This Toothpaste For Dinner Comic hit home.
My sister is reading Ben Hewitt’s The Town That Food Saved, a book about how local agriculture is revitalizing a Vermont community.
But from what she’s explained there’s a complexity that this introduces. Throughout America there are many towns like this with communities growing their own food. How could that be bad?
The problem is when these farms bill themselves as high-grade, organic food producers and price their items too high for the communities they claim to serve. No doubt that the food is high quality compared to industrialized farming, but it’s insincere to claim you’re serving your local community, but then price your items out of its reach, leaving a market of high-spending vacationers who love visiting quaint little towns.
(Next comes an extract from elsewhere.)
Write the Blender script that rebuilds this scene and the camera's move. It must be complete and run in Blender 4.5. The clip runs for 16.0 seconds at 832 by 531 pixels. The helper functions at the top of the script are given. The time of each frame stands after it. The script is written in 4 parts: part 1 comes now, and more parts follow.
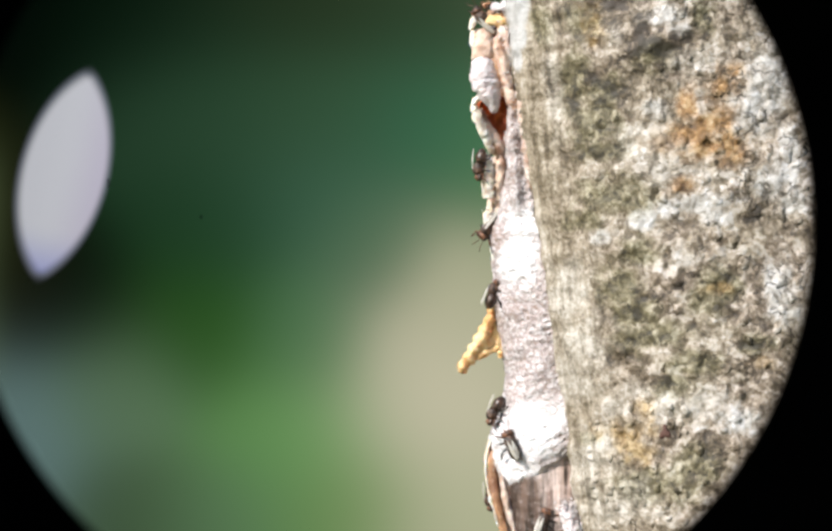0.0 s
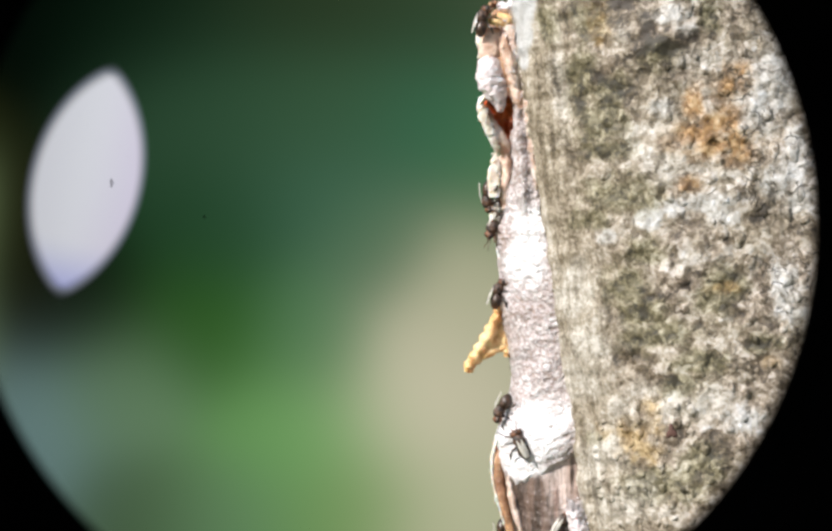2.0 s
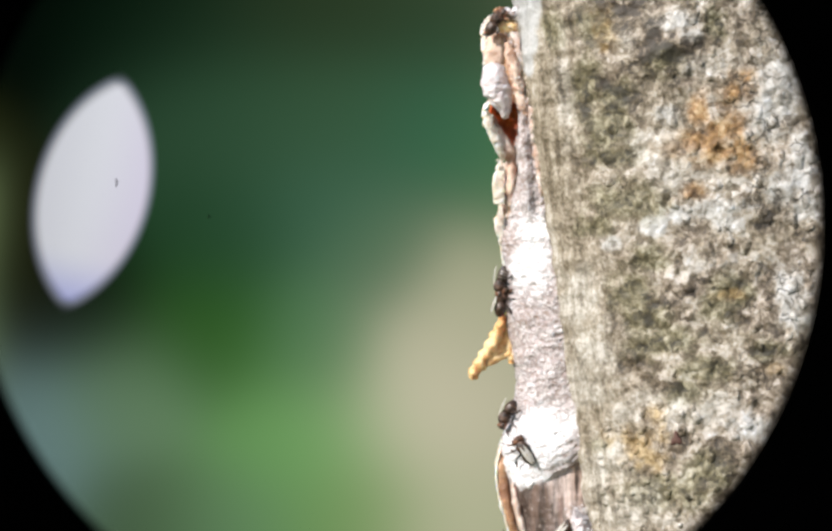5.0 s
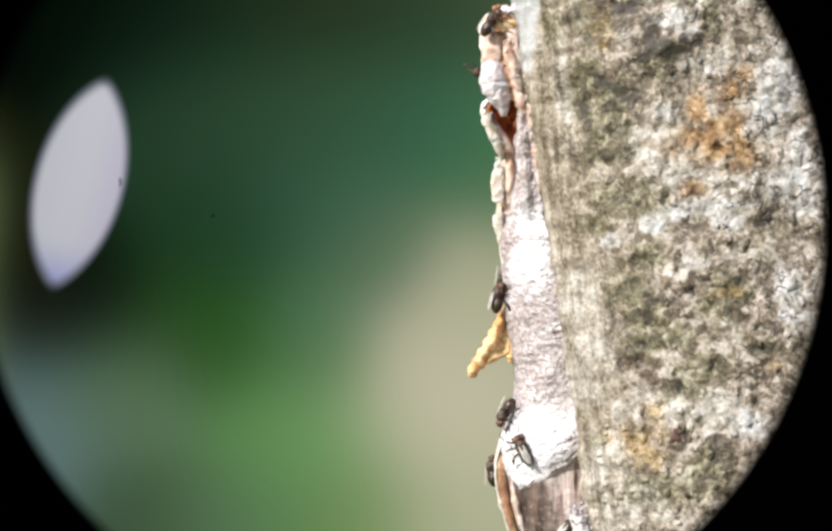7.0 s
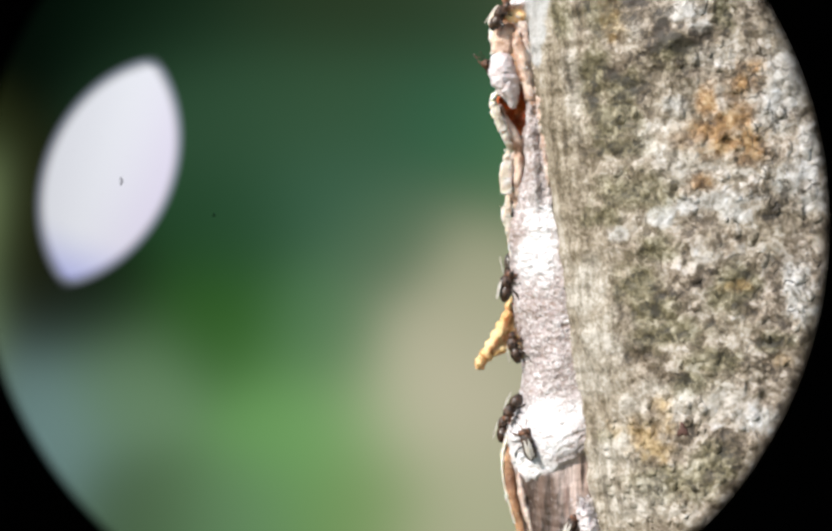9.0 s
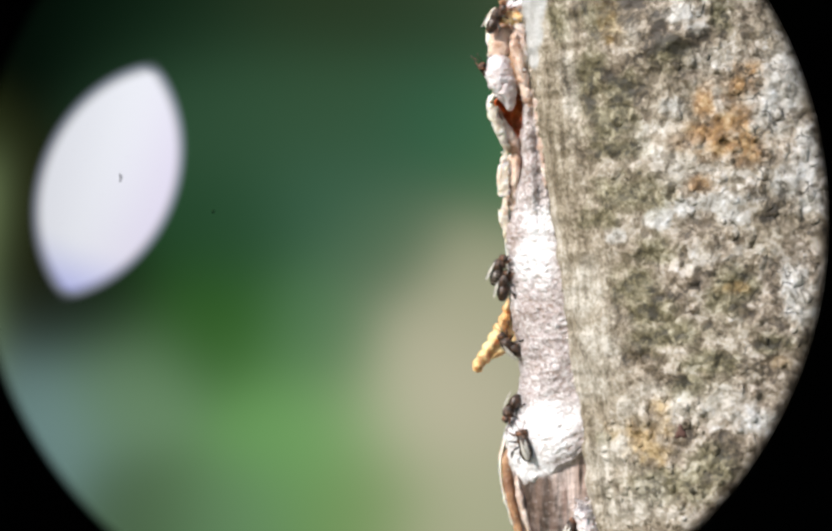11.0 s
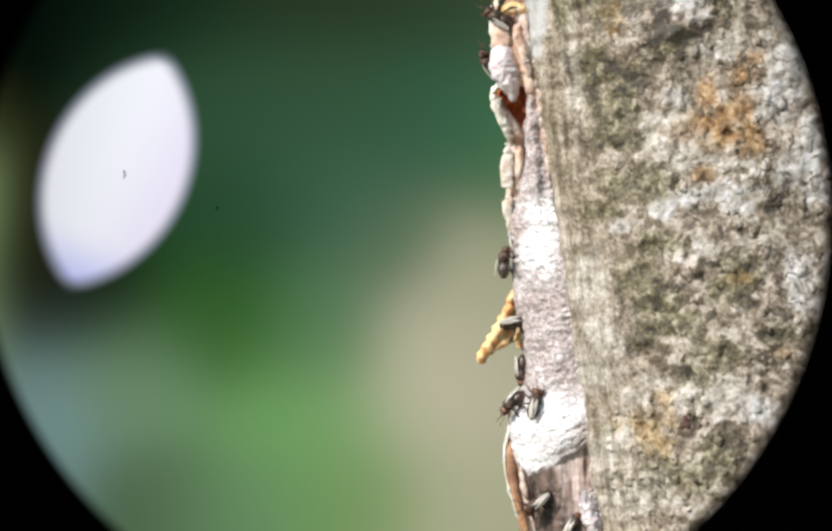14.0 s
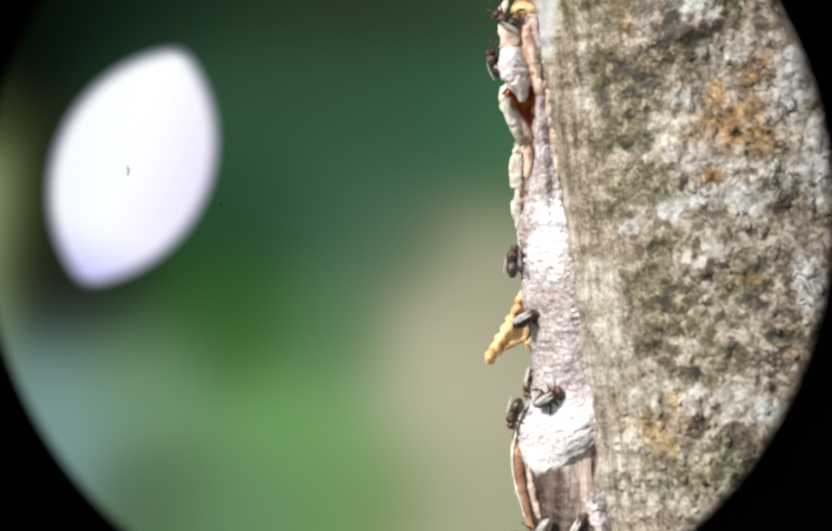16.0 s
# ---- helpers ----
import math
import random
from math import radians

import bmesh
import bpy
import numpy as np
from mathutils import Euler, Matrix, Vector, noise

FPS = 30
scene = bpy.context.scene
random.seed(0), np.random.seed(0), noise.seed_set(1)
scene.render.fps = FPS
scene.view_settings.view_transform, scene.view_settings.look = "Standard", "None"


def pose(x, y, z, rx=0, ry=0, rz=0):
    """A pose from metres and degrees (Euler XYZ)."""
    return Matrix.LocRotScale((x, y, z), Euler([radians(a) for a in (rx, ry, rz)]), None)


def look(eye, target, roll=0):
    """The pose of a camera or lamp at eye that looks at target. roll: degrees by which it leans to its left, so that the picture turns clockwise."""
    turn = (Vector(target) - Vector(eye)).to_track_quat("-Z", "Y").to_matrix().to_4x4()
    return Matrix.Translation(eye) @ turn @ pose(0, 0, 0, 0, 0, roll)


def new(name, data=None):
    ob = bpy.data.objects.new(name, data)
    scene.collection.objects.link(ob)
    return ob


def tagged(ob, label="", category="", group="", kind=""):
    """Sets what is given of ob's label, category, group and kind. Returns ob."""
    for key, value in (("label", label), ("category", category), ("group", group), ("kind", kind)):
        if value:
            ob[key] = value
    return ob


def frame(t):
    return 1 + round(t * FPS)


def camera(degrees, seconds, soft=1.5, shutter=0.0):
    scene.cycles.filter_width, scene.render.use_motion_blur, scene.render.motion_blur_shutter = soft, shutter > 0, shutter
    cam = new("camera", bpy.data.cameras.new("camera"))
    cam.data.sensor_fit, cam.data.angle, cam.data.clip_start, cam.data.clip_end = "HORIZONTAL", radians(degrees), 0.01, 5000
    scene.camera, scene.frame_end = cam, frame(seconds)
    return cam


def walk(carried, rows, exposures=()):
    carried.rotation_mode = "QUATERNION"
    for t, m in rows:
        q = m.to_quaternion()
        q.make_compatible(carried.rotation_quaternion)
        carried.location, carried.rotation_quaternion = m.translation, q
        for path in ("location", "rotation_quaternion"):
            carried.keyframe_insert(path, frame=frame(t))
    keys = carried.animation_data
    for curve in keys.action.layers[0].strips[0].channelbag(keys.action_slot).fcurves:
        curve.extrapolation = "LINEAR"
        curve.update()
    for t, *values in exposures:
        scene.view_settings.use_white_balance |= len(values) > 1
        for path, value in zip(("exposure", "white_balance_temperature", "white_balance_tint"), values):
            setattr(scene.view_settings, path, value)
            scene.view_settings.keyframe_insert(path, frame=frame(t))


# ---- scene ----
# A leaning tree trunk with a stingless-bee nest on its flank, watched through an eyepiece.
# x to the right, y away from the eye, z up; lengths below in millimetres times MM.
MM = 0.001
EYE = 427.0                      # from the eye to the front of the bark
cam = camera(16.0, 16.0, soft=2.9, shutter=0.5)

# seconds, aim sideways and up on the bark's front, roll (degrees)
STANDS = [
    (0.0, -0.000, 0.000, 0.00),
    (0.5, -0.116, -0.070, 0.03),
    (1.0, 0.196, 0.273, 0.10),
    (1.5, -0.326, 0.109, 0.01),
    (2.0, -0.894, -0.107, 0.00),
    (2.5, -0.452, 0.248, 0.05),
    (3.0, -0.783, 0.346, 0.01),
    (3.5, -1.030, 0.685, 0.09),
    (4.0, -1.307, 1.130, 0.06),
    (6.5, -1.951, 0.283, 0.11),
    (7.0, -1.378, 0.545, -0.03),
    (7.5, -1.778, -0.580, 0.12),
    (8.0, -2.101, -0.006, 0.19),
    (8.5, -2.531, -0.121, 0.23),
    (9.0, -2.526, -0.649, 0.34),
    (11.5, -2.297, -0.238, 0.18),
    (12.0, -2.865, -0.495, 0.16),
    (12.5, -3.111, -1.386, 0.07),
    (13.0, -3.488, -0.901, 0.16),
    (13.5, -2.311, -0.662, 0.02),
    (14.0, -2.672, -1.518, 0.06),
    (14.5, -3.447, -1.596, 0.24),
    (15.0, -3.372, -0.863, 0.12),
    (15.5, -3.672, -0.868, 0.17),
    (16.0, -3.896, -1.510, 0.25),
]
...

A lot of these farmers are like prospectors of the 1800s—there’s gold in them thar hills, at least when there’s a healthy tourism industry.
But maybe it’s that way for necessary reasons. Rural communities have problems acquiring healthy foods. They’re surrounded by convenience marts, not grocery stores. Good nutrition is unavailable and expensive.
It’s another effect of brain drain. Rural communities face the brunt of deficiencies that rear their ugly heads when jobs go elsewhere. Because computers, and because who’s going to bring their young family to an area where its future is uncertain because of a lack of opportunity?
Can those food producers sustain themselves trying to serve these local communities with prices in-line with what that market can bear, or do they need to go towards wealthy retirees? Maybe that’s answered in Hewitt’s book.